> **EXERCISE AIM**: Write out the entire listing below exactly as it appears, minus any pictures.
────────
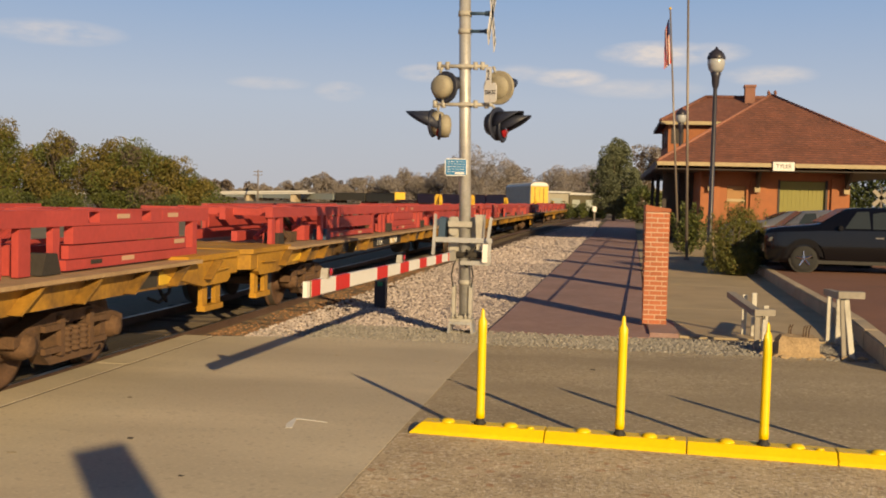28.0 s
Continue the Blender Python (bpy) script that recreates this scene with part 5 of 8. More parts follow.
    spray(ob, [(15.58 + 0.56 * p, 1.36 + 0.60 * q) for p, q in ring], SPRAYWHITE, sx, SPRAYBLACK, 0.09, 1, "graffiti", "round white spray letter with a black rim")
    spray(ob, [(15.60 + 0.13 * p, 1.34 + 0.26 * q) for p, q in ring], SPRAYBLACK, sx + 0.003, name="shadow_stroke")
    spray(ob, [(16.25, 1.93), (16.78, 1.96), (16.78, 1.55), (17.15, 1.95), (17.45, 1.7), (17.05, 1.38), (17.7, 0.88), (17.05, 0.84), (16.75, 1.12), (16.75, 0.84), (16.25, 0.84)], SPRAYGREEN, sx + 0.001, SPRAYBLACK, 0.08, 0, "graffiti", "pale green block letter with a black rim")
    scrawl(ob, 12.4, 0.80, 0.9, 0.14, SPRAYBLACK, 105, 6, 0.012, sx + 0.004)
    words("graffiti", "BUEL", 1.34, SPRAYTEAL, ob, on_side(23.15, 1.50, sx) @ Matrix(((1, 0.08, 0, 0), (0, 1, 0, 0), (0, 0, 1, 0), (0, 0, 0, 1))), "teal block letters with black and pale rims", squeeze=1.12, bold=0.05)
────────
> **OUTPUT FOR THIS EXERCISE**:
28.0 s
Continue the Blender Python (bpy) script that recreates this scene with part 5 of 8. More parts follow.
    spray(ob, [(15.58 + 0.56 * p, 1.36 + 0.60 * q) for p, q in ring], SPRAYWHITE, sx, SPRAYBLACK, 0.09, 1, "graffiti", "round white spray letter with a black rim")
    spray(ob, [(15.60 + 0.13 * p, 1.34 + 0.26 * q) for p, q in ring], SPRAYBLACK, sx + 0.003, name="shadow_stroke")
    spray(ob, [(16.25, 1.93), (16.78, 1.96), (16.78, 1.55), (17.15, 1.95), (17.45, 1.7), (17.05, 1.38), (17.7, 0.88), (17.05, 0.84), (16.75, 1.12), (16.75, 0.84), (16.25, 0.84)], SPRAYGREEN, sx + 0.001, SPRAYBLACK, 0.08, 0, "graffiti", "pale green block letter with a black rim")
    scrawl(ob, 12.4, 0.80, 0.9, 0.14, SPRAYBLACK, 105, 6, 0.012, sx + 0.004)
    words("graffiti", "BUEL", 1.34, SPRAYTEAL, ob, on_side(23.15, 1.50, sx) @ Matrix(((1, 0.08, 0, 0), (0, 1, 0, 0), (0, 0, 1, 0), (0, 0, 0, 1))), "teal block letters with black and pale rims", squeeze=1.12, bold=0.05)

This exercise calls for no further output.